I happened to check my home wall yesterday and came across a meme, one with a upset looking character in the picture, and the wording explaining everything:  “I’m still pissed they canceled Firefly.”

Really?  After ten years you’re still pissed?  Please, give it rest and watch your DVDs one more time to relieve whatever angst is gnawing at you, though chances are good you’re still gonna be pissed in 2023.  Maybe you can get together with your friends and hold a “Still Pissed Twenty Years Later!” convention–you know, to remind all the other pissed off people you know that your darkest moment was the day Fox put the ax to your greatest show evar.

Fandom is a strange thing.  I will admit to being a fan of several things, and I will even admit to getting right down to the point where I could recite even the lamest point of trivia for my favorite forms of entertainment.  But when things went away, when they ended on a good or bad note, when things were left hanging because some suit looking over a spread sheet said, “This show is eating up too much revenue can it and put on wrestling in it’s place,” I’ve also sort of went, “Okay, what’s next?” and moved on.
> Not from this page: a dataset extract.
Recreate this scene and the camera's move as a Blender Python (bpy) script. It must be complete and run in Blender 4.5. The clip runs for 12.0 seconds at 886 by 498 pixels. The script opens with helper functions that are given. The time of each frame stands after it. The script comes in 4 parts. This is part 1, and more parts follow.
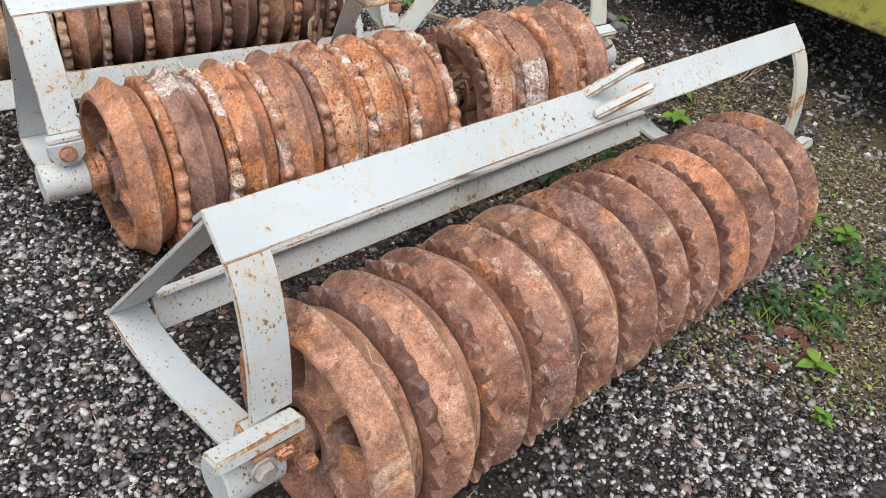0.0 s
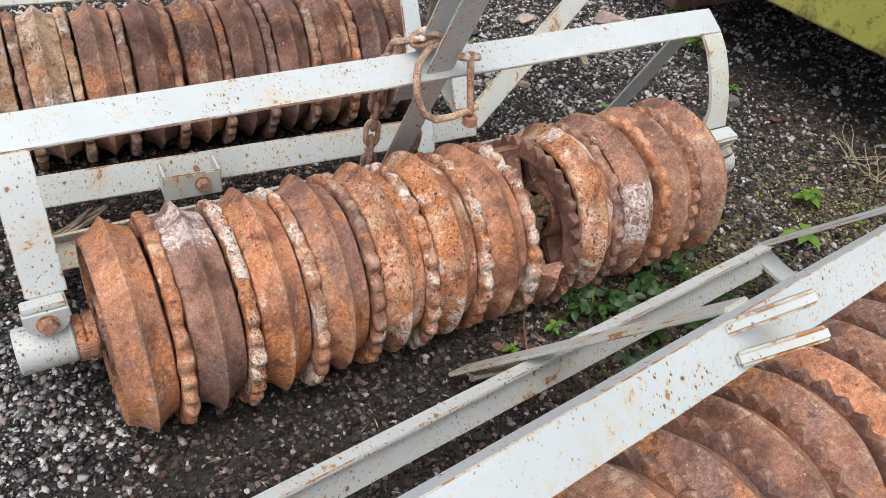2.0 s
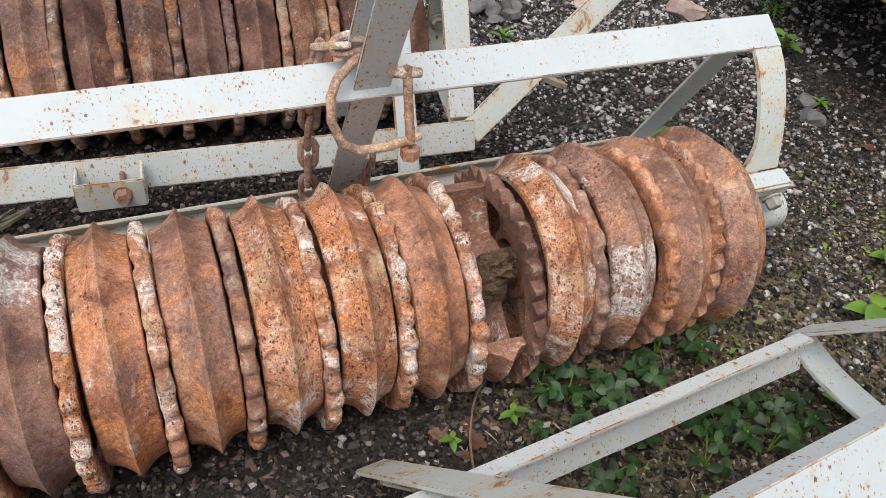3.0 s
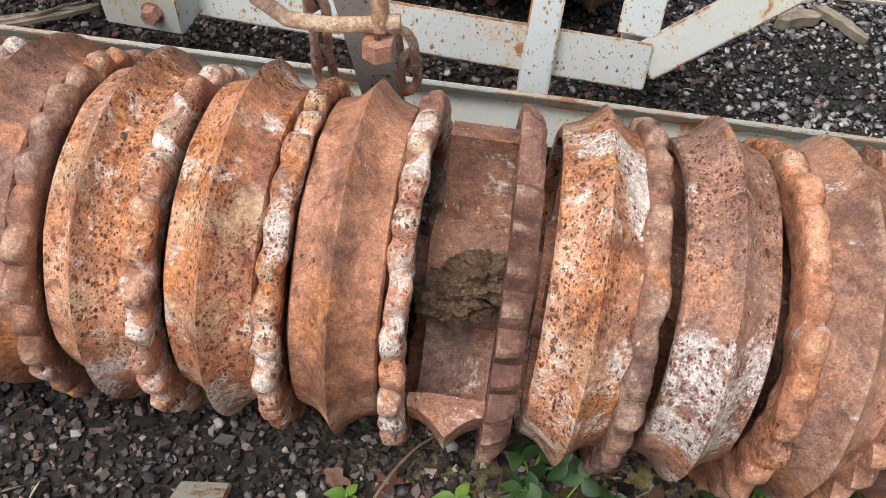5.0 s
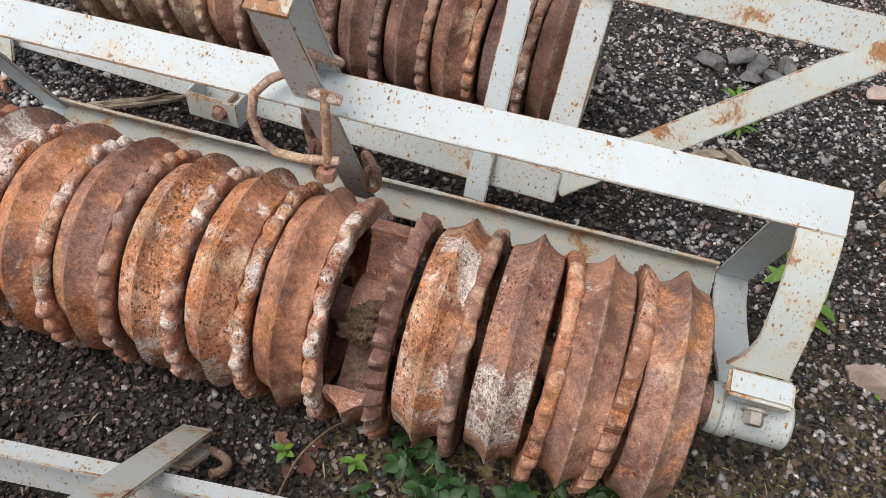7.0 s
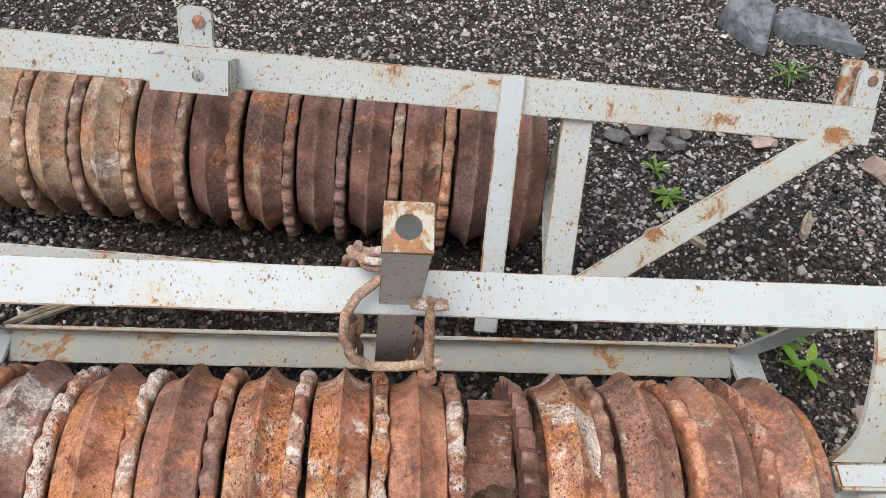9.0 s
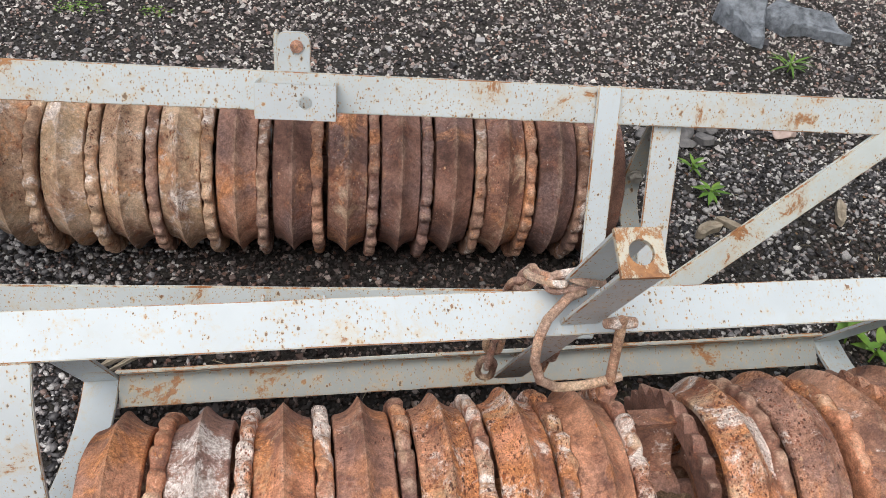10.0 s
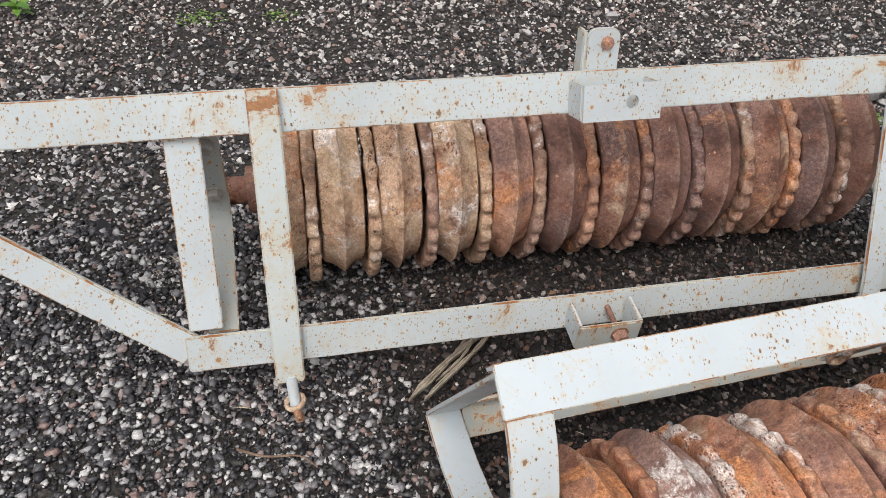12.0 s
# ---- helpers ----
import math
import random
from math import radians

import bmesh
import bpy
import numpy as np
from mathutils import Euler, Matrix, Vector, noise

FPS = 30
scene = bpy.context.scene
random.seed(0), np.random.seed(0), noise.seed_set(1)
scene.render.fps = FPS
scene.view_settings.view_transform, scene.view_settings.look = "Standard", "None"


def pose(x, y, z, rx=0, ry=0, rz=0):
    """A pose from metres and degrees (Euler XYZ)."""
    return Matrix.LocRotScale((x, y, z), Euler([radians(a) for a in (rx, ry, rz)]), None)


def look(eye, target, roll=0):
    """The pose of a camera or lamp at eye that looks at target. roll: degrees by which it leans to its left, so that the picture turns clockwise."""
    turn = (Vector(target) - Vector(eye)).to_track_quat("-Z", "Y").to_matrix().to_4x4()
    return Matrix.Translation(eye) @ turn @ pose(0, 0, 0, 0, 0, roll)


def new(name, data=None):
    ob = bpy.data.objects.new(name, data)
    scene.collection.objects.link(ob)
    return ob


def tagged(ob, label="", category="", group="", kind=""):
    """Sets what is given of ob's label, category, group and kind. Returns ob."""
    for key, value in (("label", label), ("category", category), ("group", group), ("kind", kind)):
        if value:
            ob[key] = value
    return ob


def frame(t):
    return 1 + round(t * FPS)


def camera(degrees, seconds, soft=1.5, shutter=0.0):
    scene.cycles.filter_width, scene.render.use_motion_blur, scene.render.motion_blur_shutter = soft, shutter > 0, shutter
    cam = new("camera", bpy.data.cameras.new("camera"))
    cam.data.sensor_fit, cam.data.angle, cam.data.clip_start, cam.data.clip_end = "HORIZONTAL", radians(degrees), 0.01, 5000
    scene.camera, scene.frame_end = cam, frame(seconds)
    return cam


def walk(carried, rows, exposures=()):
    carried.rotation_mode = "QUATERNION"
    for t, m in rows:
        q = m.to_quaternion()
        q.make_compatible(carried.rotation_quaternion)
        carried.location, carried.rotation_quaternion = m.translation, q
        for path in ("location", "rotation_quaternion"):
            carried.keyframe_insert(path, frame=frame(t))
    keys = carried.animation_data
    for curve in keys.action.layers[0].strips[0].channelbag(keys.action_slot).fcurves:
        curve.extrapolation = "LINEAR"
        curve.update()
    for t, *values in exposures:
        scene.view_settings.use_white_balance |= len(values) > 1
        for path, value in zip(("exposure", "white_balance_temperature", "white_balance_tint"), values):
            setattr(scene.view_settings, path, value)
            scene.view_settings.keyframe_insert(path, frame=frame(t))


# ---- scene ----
cam = camera(59.1, 12.0, soft=0.3)
PATH = [
    (0, (-0.267, -1.478, 1.144), (0.779, -0.269, -0.058), 7.6),
    (0.5, (-0.276, -1.349, 1.177), (0.76, -0.143, -0.037), 8.6),
    (1, (-0.284, -1.209, 1.186), (0.732, 0.009, -0.031), 9.0),
    (1.5, (-0.195, -1.104, 1.21), (0.78, 0.144, -0.012), 8.6),
    (2, (0.009, -1.039, 1.206), (0.915, 0.245, -0.031), 7.7),
    (2.5, (0.216, -0.959, 1.182), (1.017, 0.357, -0.094), 7.1),
    (3, (0.455, -0.841, 1.144), (1.109, 0.502, -0.186), 6.6),
    (3.2, (0.536, -0.813, 1.114), (1.115, 0.535, -0.245), 6.6),
    (4.8, (0.937, -0.496, 0.88), (0.882, 0.775, -0.663), 4.5),
    (5, (0.957, -0.481, 0.879), (0.858, 0.771, -0.677), 4.5),
    (5.5, (1.071, -0.52, 0.943), (0.908, 0.711, -0.624), 5.3),
    (6, (1.193, -0.621, 1.089), (0.944, 0.618, -0.461), 4.4),
    (6.5, (1.248, -0.696, 1.186), (0.951, 0.576, -0.328), 4.5),
    (7, (1.225, -0.726, 1.262), (0.919, 0.588, -0.214), 4.9),
    (7.5, (1.103, -0.754, 1.332), (0.849, 0.615, -0.105), 5.4),
    (7.7, (1.037, -0.769, 1.343), (0.819, 0.621, -0.079), 5.6),
    (9.3, (0.681, -0.572, 1.367), (0.936, 0.865, 0.0), 7.4),
    (9.5, (0.62, -0.563, 1.371), (0.915, 0.87, 0.007), 7.7),
    (10, (0.389, -0.545, 1.362), (0.752, 0.872, -0.001), 8.3),
    (10.5, (0.181, -0.53, 1.349), (0.568, 0.876, -0.02), 8.2),
    (11, (0.009, -0.454, 1.322), (0.407, 0.933, -0.063), 7.4),
    (11.5, (-0.152, -0.369, 1.319), (0.273, 0.999, -0.078), 6.4),
    (12, (-0.282, -0.317, 1.31), (0.191, 1.025, -0.094), 5.6),
]
walk(cam, [(t, look(eye, target, roll)) for t, eye, target, roll in PATH], exposures=[(0.0, 0.24), (1.5, 0.20), (3.0, 0.16), (5.0, 0.36), (6.0, 0.2), (7.5, 0.08), (9.0, 0.04), (12.0, 0.10)])

# ---- light ----
world = bpy.data.worlds.new("overcast_sky")
scene.world = world
world.use_nodes = True
_n, _l = world.node_tree.nodes, world.node_tree.links
_n.clear()
sky = _n.new("ShaderNodeTexSky")
sky.sky_type = "NISHITA"
sky.sun_disc = False
sky.sun_elevation, sky.sun_rotation = radians(64), radians(217)
sky.dust_density, sky.air_density, sky.ozone_density = 4.0, 1.0, 1.0
soft = _n.new("ShaderNodeHueSaturation")
soft.inputs["Saturation"].default_value = 0.3
bg = _n.new("ShaderNodeBackground")
bg.inputs["Strength"].default_value = 0.135
wo = _n.new("ShaderNodeOutputWorld")
_l.new(sky.outputs[0], soft.inputs["Color"])
_l.new(soft.outputs[0], bg.inputs["Color"])
_l.new(bg.outputs[0], wo.inputs["Surface"])
sun_data = bpy.data.lights.new("sun", "SUN")
sun_data.energy, sun_data.angle, sun_data.color = 1.65, radians(48), (1.0, 0.93, 0.84)
sun = new("sun", sun_data)
sun.matrix_world = look((-0.9, -1.15, 3.7), (0.2, 0.3, 0.0))


# ---- materials ----
def mat(name):
    m = bpy.data.materials.new(name)
    m.use_nodes = True
    nt = m.node_tree
    return m, nt, nt.nodes["Principled BSDF"]


def node(nt, kind, **kw):
    n = nt.nodes.new("ShaderNode" + kind)
    for k, v in kw.items():
        n.inputs[k].default_value = v
    return n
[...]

Ah, but there are some people who just can’t let go, who are gonna be upset when something they love ends.  Just last week we heard about how Charlaine Harris, she of the The Southern Vampire Mysteries novels that became True Blood, was receiving death threats from fans upset she is taking their Sookie away.  I remember the forums soon after Farscape was canceled, and Bonnie Hammer got C-worded about a thousand times.  And I’ve suffered through years of the sordid tales of raped childhoods because The Phantom Menace was release–or, worse yet, because Gredo shot first.

As some omnipotent alien once said, “All good things must come to an end,” and these days if it’s a television series, or a movie, the only way that’s gonna happen is if there’s money to be made by doing so.  That’s what happened with Star Trek:  the demographics were underestimated, the the first movie was made, didn’t do what was expected, and someone went, “I got an idea–“, the second move came out, and the rest is history.

That didn’t happen with Serenity.  There was a very loud and boisterous fan base that snapped up DVDs, and the studio thought, “Hey, they want a movie, maybe we can make something off this.”  And the movie was made, and that’s when it was discovered that while the fan base was loud and boisterous, they weren’t as large as was hoped, and that was the reason there wasn’t another movie, and there hasn’t been another series–and likely will never be.

Sometimes you have to let these things go, because they were good in their moment, but when you want to see them again, as they were, a decade later, you’re going to have something that will never live up to the expectations of the fans.  Say Joss doesn’t want to make another billion dollars with super hero movies, and decides to ruin Nathan Fillion’s and Morena Baccarin’s careers (as he said he’d have to do when he was on Reddit).  So everyone comes back ten years later–oh, wait.  Two characters don’t, ’cause they’re dead, and if you know where Joss was going with the story, Morena Baccarin doesn’t have to worry about long term contracts, ’cause she’s going belly up soon.  Simon and Kaylee are probably knockin’ out kids, and do you want those rugrats on a ship, ’cause we all know how well precocious kids and space ships get along.

No, you’re not going to have a continuation of what left the air ten years ago–you’re gonna have a reboot.  Let the childhood raping begin.

It’s never a happy moment when something you love goes away.  But nothing last forever–and if it does, thy name be The Simpsons, which is still on television because it’s a money maker for Fox.  Everything else goes the way of dusty death, and I’ve even planed out the end of some of my stories–

Though it would help if I could get them started first.